▶ [Raw data]
#####

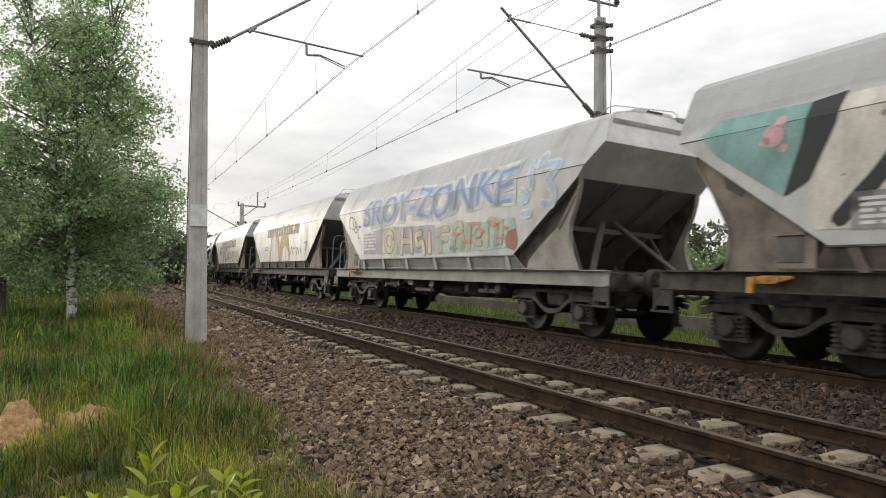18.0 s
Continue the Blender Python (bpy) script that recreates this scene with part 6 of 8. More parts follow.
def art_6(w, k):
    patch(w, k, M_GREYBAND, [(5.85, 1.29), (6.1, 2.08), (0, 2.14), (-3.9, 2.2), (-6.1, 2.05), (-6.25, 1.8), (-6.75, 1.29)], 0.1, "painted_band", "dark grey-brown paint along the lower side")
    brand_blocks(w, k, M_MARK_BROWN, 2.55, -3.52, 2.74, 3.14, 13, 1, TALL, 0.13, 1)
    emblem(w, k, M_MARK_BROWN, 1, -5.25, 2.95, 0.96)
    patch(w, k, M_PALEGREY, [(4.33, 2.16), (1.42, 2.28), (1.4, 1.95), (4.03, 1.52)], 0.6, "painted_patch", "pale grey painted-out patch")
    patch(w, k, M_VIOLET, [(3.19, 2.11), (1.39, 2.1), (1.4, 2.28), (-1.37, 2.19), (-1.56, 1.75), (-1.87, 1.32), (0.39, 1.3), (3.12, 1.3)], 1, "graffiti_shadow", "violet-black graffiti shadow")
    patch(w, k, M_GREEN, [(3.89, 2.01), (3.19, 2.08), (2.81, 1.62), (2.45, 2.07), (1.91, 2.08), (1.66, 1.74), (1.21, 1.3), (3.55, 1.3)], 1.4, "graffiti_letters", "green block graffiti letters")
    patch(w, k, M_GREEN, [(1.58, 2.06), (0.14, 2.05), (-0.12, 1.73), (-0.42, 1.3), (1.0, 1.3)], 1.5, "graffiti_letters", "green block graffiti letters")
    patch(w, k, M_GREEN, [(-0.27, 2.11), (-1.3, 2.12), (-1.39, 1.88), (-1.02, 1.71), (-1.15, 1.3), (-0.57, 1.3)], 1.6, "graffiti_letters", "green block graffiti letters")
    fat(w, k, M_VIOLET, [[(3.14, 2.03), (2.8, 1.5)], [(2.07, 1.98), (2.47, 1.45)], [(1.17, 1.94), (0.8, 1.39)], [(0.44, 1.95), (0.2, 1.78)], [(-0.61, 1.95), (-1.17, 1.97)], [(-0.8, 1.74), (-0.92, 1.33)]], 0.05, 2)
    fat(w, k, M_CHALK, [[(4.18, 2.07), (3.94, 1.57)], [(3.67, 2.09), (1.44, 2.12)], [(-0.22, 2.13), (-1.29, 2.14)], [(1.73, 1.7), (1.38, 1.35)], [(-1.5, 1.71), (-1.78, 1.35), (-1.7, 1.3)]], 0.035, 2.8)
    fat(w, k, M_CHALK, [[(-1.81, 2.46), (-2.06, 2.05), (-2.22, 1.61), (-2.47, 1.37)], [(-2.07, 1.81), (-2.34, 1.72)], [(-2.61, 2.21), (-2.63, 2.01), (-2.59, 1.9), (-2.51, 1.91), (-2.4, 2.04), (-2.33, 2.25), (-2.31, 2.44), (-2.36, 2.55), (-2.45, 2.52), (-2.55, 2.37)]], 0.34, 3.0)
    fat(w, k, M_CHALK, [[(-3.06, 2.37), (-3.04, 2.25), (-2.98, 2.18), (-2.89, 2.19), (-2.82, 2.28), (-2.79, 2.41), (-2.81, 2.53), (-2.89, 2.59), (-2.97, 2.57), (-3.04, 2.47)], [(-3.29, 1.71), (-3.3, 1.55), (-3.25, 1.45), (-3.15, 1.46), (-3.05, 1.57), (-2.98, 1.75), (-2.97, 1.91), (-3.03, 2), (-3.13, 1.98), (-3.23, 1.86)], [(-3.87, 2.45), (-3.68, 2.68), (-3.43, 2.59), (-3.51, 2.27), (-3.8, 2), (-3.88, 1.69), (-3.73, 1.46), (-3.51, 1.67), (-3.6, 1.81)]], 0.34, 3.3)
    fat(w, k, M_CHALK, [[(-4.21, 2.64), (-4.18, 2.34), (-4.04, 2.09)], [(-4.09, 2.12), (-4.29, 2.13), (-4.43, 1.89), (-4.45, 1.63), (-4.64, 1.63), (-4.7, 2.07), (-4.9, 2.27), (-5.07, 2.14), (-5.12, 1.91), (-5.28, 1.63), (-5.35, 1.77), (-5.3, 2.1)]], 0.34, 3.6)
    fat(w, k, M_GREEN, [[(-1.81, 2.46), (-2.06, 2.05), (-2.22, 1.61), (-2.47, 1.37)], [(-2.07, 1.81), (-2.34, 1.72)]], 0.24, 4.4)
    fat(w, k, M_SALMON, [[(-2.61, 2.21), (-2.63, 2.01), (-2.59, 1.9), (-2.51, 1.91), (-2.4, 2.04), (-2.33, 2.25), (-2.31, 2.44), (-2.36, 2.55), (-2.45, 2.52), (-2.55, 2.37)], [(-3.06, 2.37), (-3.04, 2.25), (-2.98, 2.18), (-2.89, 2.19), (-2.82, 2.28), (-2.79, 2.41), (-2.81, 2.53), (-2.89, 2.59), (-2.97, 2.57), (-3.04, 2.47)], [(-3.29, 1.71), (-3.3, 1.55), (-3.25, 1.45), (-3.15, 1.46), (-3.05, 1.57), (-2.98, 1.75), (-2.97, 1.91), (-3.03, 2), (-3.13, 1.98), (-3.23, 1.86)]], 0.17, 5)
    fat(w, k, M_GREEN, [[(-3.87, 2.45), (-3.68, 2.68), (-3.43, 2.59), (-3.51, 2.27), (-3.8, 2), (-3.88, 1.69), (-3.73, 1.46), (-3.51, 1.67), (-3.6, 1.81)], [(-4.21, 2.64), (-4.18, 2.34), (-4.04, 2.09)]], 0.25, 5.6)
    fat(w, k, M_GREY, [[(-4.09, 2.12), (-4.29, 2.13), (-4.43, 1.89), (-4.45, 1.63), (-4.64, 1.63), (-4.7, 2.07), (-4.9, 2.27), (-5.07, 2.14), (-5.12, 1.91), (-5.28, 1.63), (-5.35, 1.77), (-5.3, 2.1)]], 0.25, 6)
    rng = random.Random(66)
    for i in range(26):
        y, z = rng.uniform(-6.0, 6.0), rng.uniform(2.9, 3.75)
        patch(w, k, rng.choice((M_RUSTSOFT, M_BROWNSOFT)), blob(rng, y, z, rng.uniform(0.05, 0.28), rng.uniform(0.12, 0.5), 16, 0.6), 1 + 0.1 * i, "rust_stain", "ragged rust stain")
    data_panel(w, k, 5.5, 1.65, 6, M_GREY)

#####

▶ [Aim of the task]
Set down the material above as is, without any pictures.

▶ [Written answer]
18.0 s
Continue the Blender Python (bpy) script that recreates this scene with part 6 of 8. More parts follow.
def art_6(w, k):
    patch(w, k, M_GREYBAND, [(5.85, 1.29), (6.1, 2.08), (0, 2.14), (-3.9, 2.2), (-6.1, 2.05), (-6.25, 1.8), (-6.75, 1.29)], 0.1, "painted_band", "dark grey-brown paint along the lower side")
    brand_blocks(w, k, M_MARK_BROWN, 2.55, -3.52, 2.74, 3.14, 13, 1, TALL, 0.13, 1)
    emblem(w, k, M_MARK_BROWN, 1, -5.25, 2.95, 0.96)
    patch(w, k, M_PALEGREY, [(4.33, 2.16), (1.42, 2.28), (1.4, 1.95), (4.03, 1.52)], 0.6, "painted_patch", "pale grey painted-out patch")
    patch(w, k, M_VIOLET, [(3.19, 2.11), (1.39, 2.1), (1.4, 2.28), (-1.37, 2.19), (-1.56, 1.75), (-1.87, 1.32), (0.39, 1.3), (3.12, 1.3)], 1, "graffiti_shadow", "violet-black graffiti shadow")
    patch(w, k, M_GREEN, [(3.89, 2.01), (3.19, 2.08), (2.81, 1.62), (2.45, 2.07), (1.91, 2.08), (1.66, 1.74), (1.21, 1.3), (3.55, 1.3)], 1.4, "graffiti_letters", "green block graffiti letters")
    patch(w, k, M_GREEN, [(1.58, 2.06), (0.14, 2.05), (-0.12, 1.73), (-0.42, 1.3), (1.0, 1.3)], 1.5, "graffiti_letters", "green block graffiti letters")
    patch(w, k, M_GREEN, [(-0.27, 2.11), (-1.3, 2.12), (-1.39, 1.88), (-1.02, 1.71), (-1.15, 1.3), (-0.57, 1.3)], 1.6, "graffiti_letters", "green block graffiti letters")
    fat(w, k, M_VIOLET, [[(3.14, 2.03), (2.8, 1.5)], [(2.07, 1.98), (2.47, 1.45)], [(1.17, 1.94), (0.8, 1.39)], [(0.44, 1.95), (0.2, 1.78)], [(-0.61, 1.95), (-1.17, 1.97)], [(-0.8, 1.74), (-0.92, 1.33)]], 0.05, 2)
    fat(w, k, M_CHALK, [[(4.18, 2.07), (3.94, 1.57)], [(3.67, 2.09), (1.44, 2.12)], [(-0.22, 2.13), (-1.29, 2.14)], [(1.73, 1.7), (1.38, 1.35)], [(-1.5, 1.71), (-1.78, 1.35), (-1.7, 1.3)]], 0.035, 2.8)
    fat(w, k, M_CHALK, [[(-1.81, 2.46), (-2.06, 2.05), (-2.22, 1.61), (-2.47, 1.37)], [(-2.07, 1.81), (-2.34, 1.72)], [(-2.61, 2.21), (-2.63, 2.01), (-2.59, 1.9), (-2.51, 1.91), (-2.4, 2.04), (-2.33, 2.25), (-2.31, 2.44), (-2.36, 2.55), (-2.45, 2.52), (-2.55, 2.37)]], 0.34, 3.0)
    fat(w, k, M_CHALK, [[(-3.06, 2.37), (-3.04, 2.25), (-2.98, 2.18), (-2.89, 2.19), (-2.82, 2.28), (-2.79, 2.41), (-2.81, 2.53), (-2.89, 2.59), (-2.97, 2.57), (-3.04, 2.47)], [(-3.29, 1.71), (-3.3, 1.55), (-3.25, 1.45), (-3.15, 1.46), (-3.05, 1.57), (-2.98, 1.75), (-2.97, 1.91), (-3.03, 2), (-3.13, 1.98), (-3.23, 1.86)], [(-3.87, 2.45), (-3.68, 2.68), (-3.43, 2.59), (-3.51, 2.27), (-3.8, 2), (-3.88, 1.69), (-3.73, 1.46), (-3.51, 1.67), (-3.6, 1.81)]], 0.34, 3.3)
    fat(w, k, M_CHALK, [[(-4.21, 2.64), (-4.18, 2.34), (-4.04, 2.09)], [(-4.09, 2.12), (-4.29, 2.13), (-4.43, 1.89), (-4.45, 1.63), (-4.64, 1.63), (-4.7, 2.07), (-4.9, 2.27), (-5.07, 2.14), (-5.12, 1.91), (-5.28, 1.63), (-5.35, 1.77), (-5.3, 2.1)]], 0.34, 3.6)
    fat(w, k, M_GREEN, [[(-1.81, 2.46), (-2.06, 2.05), (-2.22, 1.61), (-2.47, 1.37)], [(-2.07, 1.81), (-2.34, 1.72)]], 0.24, 4.4)
    fat(w, k, M_SALMON, [[(-2.61, 2.21), (-2.63, 2.01), (-2.59, 1.9), (-2.51, 1.91), (-2.4, 2.04), (-2.33, 2.25), (-2.31, 2.44), (-2.36, 2.55), (-2.45, 2.52), (-2.55, 2.37)], [(-3.06, 2.37), (-3.04, 2.25), (-2.98, 2.18), (-2.89, 2.19), (-2.82, 2.28), (-2.79, 2.41), (-2.81, 2.53), (-2.89, 2.59), (-2.97, 2.57), (-3.04, 2.47)], [(-3.29, 1.71), (-3.3, 1.55), (-3.25, 1.45), (-3.15, 1.46), (-3.05, 1.57), (-2.98, 1.75), (-2.97, 1.91), (-3.03, 2), (-3.13, 1.98), (-3.23, 1.86)]], 0.17, 5)
    fat(w, k, M_GREEN, [[(-3.87, 2.45), (-3.68, 2.68), (-3.43, 2.59), (-3.51, 2.27), (-3.8, 2), (-3.88, 1.69), (-3.73, 1.46), (-3.51, 1.67), (-3.6, 1.81)], [(-4.21, 2.64), (-4.18, 2.34), (-4.04, 2.09)]], 0.25, 5.6)
    fat(w, k, M_GREY, [[(-4.09, 2.12), (-4.29, 2.13), (-4.43, 1.89), (-4.45, 1.63), (-4.64, 1.63), (-4.7, 2.07), (-4.9, 2.27), (-5.07, 2.14), (-5.12, 1.91), (-5.28, 1.63), (-5.35, 1.77), (-5.3, 2.1)]], 0.25, 6)
    rng = random.Random(66)
    for i in range(26):
        y, z = rng.uniform(-6.0, 6.0), rng.uniform(2.9, 3.75)
        patch(w, k, rng.choice((M_RUSTSOFT, M_BROWNSOFT)), blob(rng, y, z, rng.uniform(0.05, 0.28), rng.uniform(0.12, 0.5), 16, 0.6), 1 + 0.1 * i, "rust_stain", "ragged rust stain")
    data_panel(w, k, 5.5, 1.65, 6, M_GREY)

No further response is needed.